Watt-hours matter more for runtime. Watts tell you whether the power station can run the device. Watt-hours tell you how long it can keep running.
Can a 1000W power station run a refrigerator?
Often, yes, but you need to check both startup surge and average running power. A fridge cycles on and off, so its real runtime depends on compressor behavior, room temperature, door openings, and fridge efficiency.
Can a 1000W power station run a microwave?
Sometimes. Many microwaves draw around 1000W or more from the wall, even if the cooking wattage sounds lower. A 1000W-class station may handle only some models, while a stronger unit such as UDPOWER S1200 or S2400 gives more headroom.
Can a 1000W power station run a CPAP all night?
Usually yes, especially if the humidifier and heated tube are off or set low. A 30W CPAP load may run for over a day on a 1000Wh-class battery. Heated settings can raise draw and shorten runtime.
Why does a space heater drain a power station so fast?
Heat uses a lot of energy. A 1500W heater uses 1500Wh in one hour before efficiency loss. That is more energy than many 1000W-class stations can deliver for a full hour.
Is the UDPOWER S1200 a good 1000W-class choice?

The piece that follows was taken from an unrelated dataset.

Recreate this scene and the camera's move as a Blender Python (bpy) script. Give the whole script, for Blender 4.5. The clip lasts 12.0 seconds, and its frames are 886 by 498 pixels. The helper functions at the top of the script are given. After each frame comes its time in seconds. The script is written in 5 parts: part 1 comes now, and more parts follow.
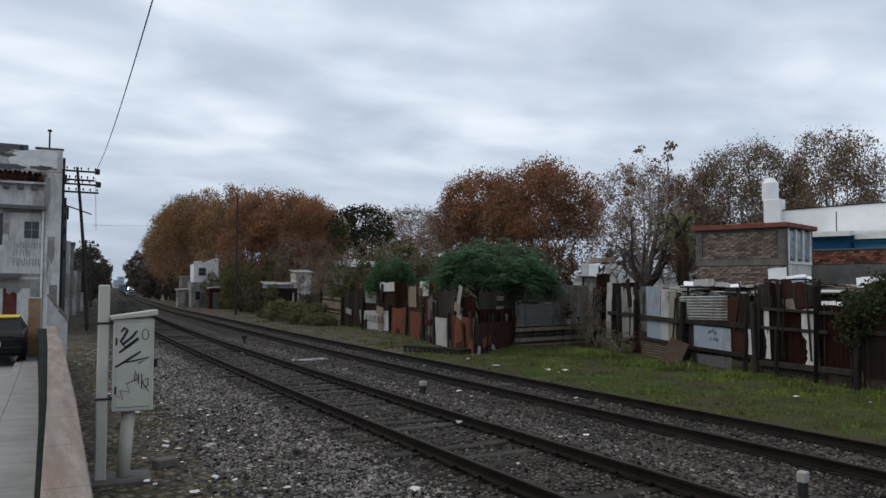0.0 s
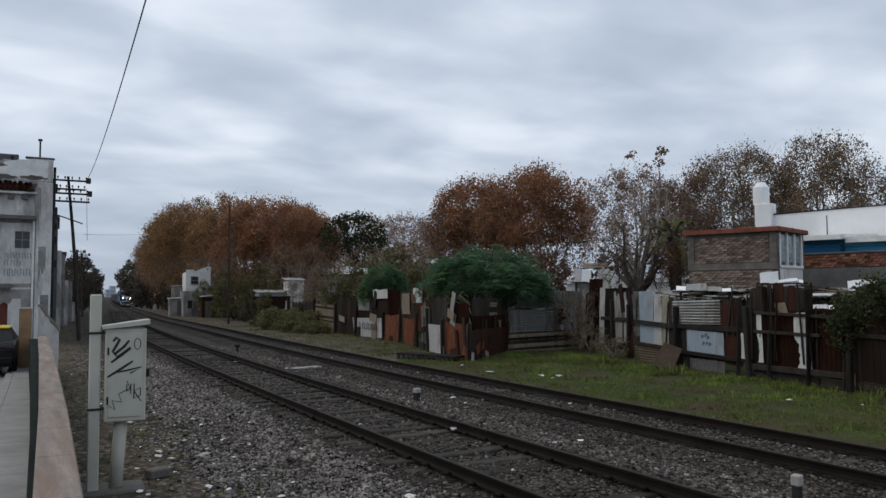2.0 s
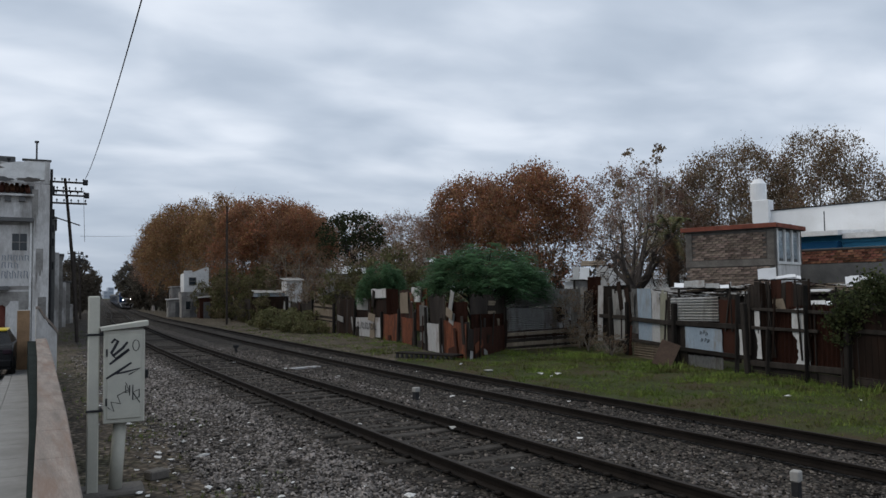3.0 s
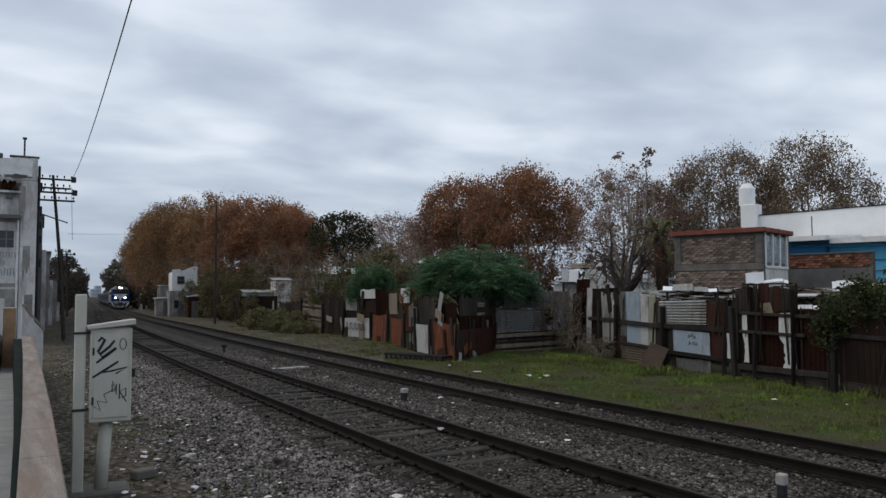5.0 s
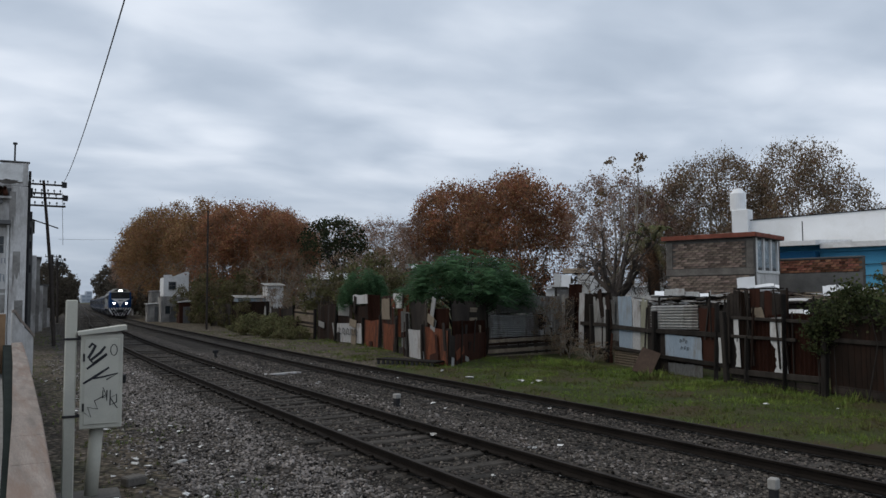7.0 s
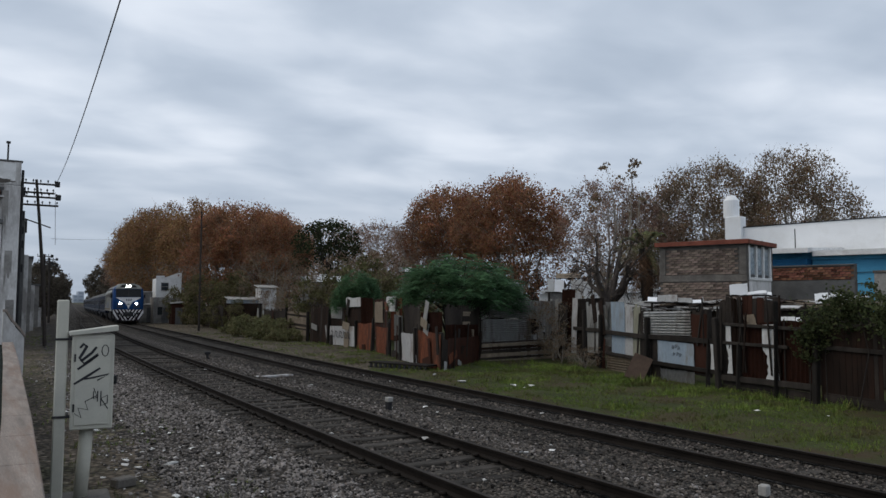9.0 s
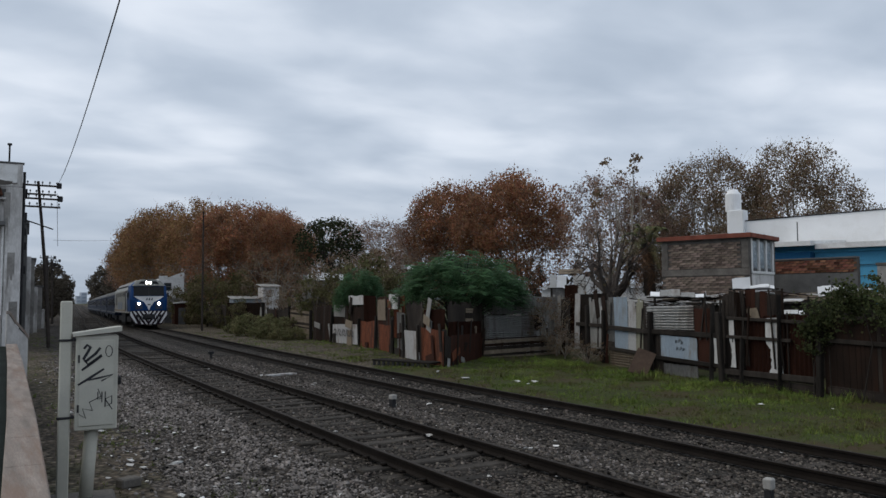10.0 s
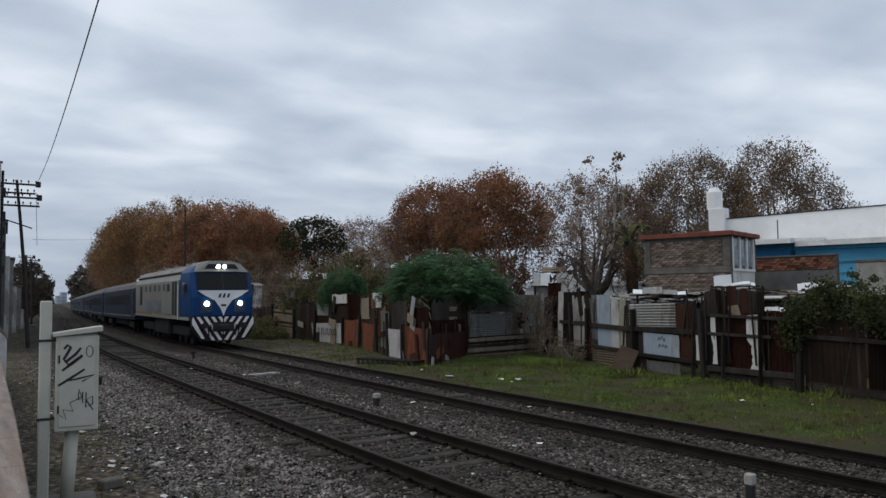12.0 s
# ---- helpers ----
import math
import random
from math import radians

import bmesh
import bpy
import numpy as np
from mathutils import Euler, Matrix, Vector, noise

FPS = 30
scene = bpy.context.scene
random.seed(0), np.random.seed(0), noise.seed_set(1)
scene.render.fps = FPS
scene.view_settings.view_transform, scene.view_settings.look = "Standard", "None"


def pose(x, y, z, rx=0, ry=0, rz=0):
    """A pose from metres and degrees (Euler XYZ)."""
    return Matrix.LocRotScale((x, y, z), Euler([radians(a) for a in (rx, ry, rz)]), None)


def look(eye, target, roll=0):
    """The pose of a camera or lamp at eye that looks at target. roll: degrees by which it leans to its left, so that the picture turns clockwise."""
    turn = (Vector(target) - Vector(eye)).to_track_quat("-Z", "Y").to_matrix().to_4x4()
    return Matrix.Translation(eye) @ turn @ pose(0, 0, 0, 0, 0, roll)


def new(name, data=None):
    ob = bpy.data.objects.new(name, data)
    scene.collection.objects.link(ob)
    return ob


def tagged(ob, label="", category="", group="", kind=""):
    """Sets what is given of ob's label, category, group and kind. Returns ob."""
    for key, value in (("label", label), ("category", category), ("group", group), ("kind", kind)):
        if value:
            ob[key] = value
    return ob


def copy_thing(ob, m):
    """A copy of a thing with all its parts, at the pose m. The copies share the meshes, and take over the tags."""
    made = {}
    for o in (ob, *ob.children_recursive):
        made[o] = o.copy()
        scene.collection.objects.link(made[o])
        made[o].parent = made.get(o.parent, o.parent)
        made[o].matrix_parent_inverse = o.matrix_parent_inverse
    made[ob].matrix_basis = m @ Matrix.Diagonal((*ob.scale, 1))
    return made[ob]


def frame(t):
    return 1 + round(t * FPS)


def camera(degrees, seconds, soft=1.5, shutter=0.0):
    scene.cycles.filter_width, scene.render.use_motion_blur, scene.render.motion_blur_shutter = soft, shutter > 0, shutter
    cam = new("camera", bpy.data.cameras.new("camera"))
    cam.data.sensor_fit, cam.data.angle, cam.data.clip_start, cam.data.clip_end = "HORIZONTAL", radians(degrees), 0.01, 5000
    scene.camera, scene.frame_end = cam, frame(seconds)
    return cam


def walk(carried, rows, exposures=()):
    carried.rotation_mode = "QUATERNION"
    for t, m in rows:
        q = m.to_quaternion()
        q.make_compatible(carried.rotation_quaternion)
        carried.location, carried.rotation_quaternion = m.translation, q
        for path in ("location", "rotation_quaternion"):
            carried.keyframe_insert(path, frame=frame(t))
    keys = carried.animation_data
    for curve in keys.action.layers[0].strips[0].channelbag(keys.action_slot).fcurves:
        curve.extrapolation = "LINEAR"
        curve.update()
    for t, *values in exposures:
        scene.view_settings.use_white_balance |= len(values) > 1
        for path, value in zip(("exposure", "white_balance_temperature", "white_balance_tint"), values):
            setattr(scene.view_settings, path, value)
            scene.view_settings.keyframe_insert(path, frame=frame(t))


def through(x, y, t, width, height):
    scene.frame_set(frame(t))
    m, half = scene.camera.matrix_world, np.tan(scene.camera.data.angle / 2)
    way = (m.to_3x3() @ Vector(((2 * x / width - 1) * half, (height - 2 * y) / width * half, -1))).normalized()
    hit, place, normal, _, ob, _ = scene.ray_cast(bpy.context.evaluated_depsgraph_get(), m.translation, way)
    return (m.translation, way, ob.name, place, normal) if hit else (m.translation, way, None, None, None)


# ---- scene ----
cam = camera(60.0, 12.0, soft=1.5)
PATH = [
    (0, pose(0, 0, 2.35, 92.720, -0.230, -29.611)),
    (0.5, pose(0, 0, 2.35, 92.682, -0.720, -29.908)),
    (1, pose(0, 0, 2.35, 92.991, -0.547, -30.269)),
    (1.5, pose(0, 0, 2.35, 93.483, -0.174, -29.988)),
    (2, pose(0, 0, 2.35, 93.215, 0.255, -30.123)),
    (2.5, pose(0, 0, 2.35, 93.317, 0.371, -30.331)),
    (3, pose(0, 0, 2.35, 93.133, 0.714, -30.249)),
    (5, pose(0, 0, 2.35, 93.216, 0.203, -31.040)),
    (5.5, pose(0, 0, 2.35, 93.291, 0.309, -31.213)),
    (6, pose(0, 0, 2.35, 93.466, 0.261, -31.452)),
    (6.5, pose(0, 0, 2.35, 93.508, 0.213, -31.560)),
    (7, pose(0, 0, 2.35, 93.598, 0.290, -31.605)),
    (9, pose(0, 0, 2.35, 93.877, -0.290, -32.106)),
    (9.5, pose(0, 0, 2.35, 93.765, -0.032, -32.025)),
    (10, pose(0, 0, 2.35, 93.658, 0.341, -31.913)),
    (10.5, pose(0, 0, 2.35, 93.449, 0.506, -31.910)),
    (11, pose(0, 0, 2.35, 93.476, 0.485, -32.190)),
    (11.5, pose(0, 0, 2.35, 93.411, 0.576, -32.339)),
    (12, pose(0, 0, 2.35, 93.526, 0.557, -33.125)),
]
walk(cam, PATH, exposures=[(0, 0.10), (0.5, 0.08), (1.5, 0.0), (3, 0.0), (7, -0.02), (12, -0.04)])

# ---- light ----
scene.view_settings.exposure = 0.0
SUN_AZ, SUN_EL = 300.0, 50.0


def make_world():
    w = bpy.data.worlds.new("overcast_sky")
    scene.world = w
    w.use_nodes = True
    nt = w.node_tree
    nt.nodes.clear()
    N = lambda k: nt.nodes.new(k)
    L = nt.links.new
    co = N("ShaderNodeTexCoord")
    sep = N("ShaderNodeSeparateXYZ")
    L(co.outputs["Generated"], sep.inputs[0])

    def math_(op, a, b=None, clamp=False):
        n = N("ShaderNodeMath")
        n.operation, n.use_clamp = op, clamp
        for i, v in enumerate((a, b)):
            if v is None:
                continue
            if isinstance(v, (int, float)):
                n.inputs[i].default_value = v
            else:
                L(v, n.inputs[i])
        return n.outputs[0]

    up = math_("MAXIMUM", sep.outputs[2], 0.0)
    den = math_("ADD", up, 0.16)
    px = math_("DIVIDE", sep.outputs[0], den)
    py = math_("DIVIDE", sep.outputs[1], den)
    com = N("ShaderNodeCombineXYZ")
    L(px, com.inputs[0])
    L(py, com.inputs[1])
    rot = N("ShaderNodeMapping")
    rot.inputs["Rotation"].default_value = (0, 0, radians(29))
    rot.inputs["Scale"].default_value = (0.95, 1.25, 1.0)
    rot.inputs["Location"].default_value = CLOUD_SHIFT
    L(com.outputs[0], rot.inputs[0])

    def cloud(scale, detail, rough, dist):
        n = N("ShaderNodeTexNoise")
        n.inputs["Scale"].default_value = scale
        n.inputs["Detail"].default_value = detail
        n.inputs["Roughness"].default_value = rough
        n.inputs["Distortion"].default_value = dist
        L(rot.outputs[0], n.inputs["Vector"])
        return n.outputs["Fac"]

    big = cloud(0.85, 3.0, 0.45, 0.5)
    fine = cloud(2.4, 4.0, 0.45, 0.25)
    s = math_("ADD", math_("MULTIPLY", big, 0.62), math_("MULTIPLY", fine, 0.38))
    ramp = N("ShaderNodeValToRGB")
    cr = ramp.color_ramp
    cr.interpolation = "B_SPLINE"
    cr.elements[0].position, cr.elements[0].color = 0.36, (0.436, 0.515, 0.63, 1)
    cr.elements[1].position, cr.elements[1].color = 0.64, (0.905, 0.965, 1.06, 1)
    e = cr.elements.new(0.5)
    e.color = (0.602, 0.685, 0.805, 1)
    L(s, ramp.inputs[0])
    # even veil towards the horizon
    veil = N("ShaderNodeMixRGB")
    veil.inputs[2].default_value = (0.395, 0.465, 0.57, 1)
    fac = math_("SUBTRACT", 1.0, math_("MULTIPLY", up, 5.2, True), True)
    L(math_("MULTIPLY", fac, 0.85), veil.inputs[0])
    L(ramp.outputs[0], veil.inputs[1])
    sky = N("ShaderNodeTexSky")
    sky.sky_type, sky.sun_disc = "NISHITA", False
    sky.sun_elevation, sky.sun_rotation = radians(SUN_EL), radians(SUN_AZ)
    bg1, bg2, add = N("ShaderNodeBackground"), N("ShaderNodeBackground"), N("ShaderNodeAddShader")
    L(veil.outputs[0], bg1.inputs[0])
    bg1.inputs[1].default_value = 0.93
    L(sky.outputs[0], bg2.inputs[0])
    bg2.inputs[1].default_value = 0.004
    out = N("ShaderNodeOutputWorld")
    L(bg1.outputs[0], add.inputs[0])
    L(bg2.outputs[0], add.inputs[1])
    L(add.outputs[0], out.inputs[0])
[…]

Yes. It is a strong step-up option because it has 1190Wh capacity, 1200W rated output, and 1800W surge power, giving more practical runtime and output headroom than many basic 1000W-class units.
Should I buy S1200 or S2400?
Choose S1200 for most 1000W-class backup needs such as CPAP, Wi-Fi, TV, laptops, lights, fans, and short appliance use. Choose S2400 if you need longer runtime, higher output, fridge plus multiple devices, or more appliance headroom.
Can solar panels make a 1000W power station last longer?
Yes, if sunlight and panel wattage are strong enough to replace part of the energy being used. Solar input does not change the battery capacity, but it can extend runtime during the day or recharge the station between use periods.
What is the easiest way to estimate my own runtime?
Find your device wattage, multiply the power station capacity by usable efficiency, then divide by watts. For example: 1190Wh × 0.90 ÷ 100W = about 10.7 hours for the UDPOWER S1200 at a 100W load.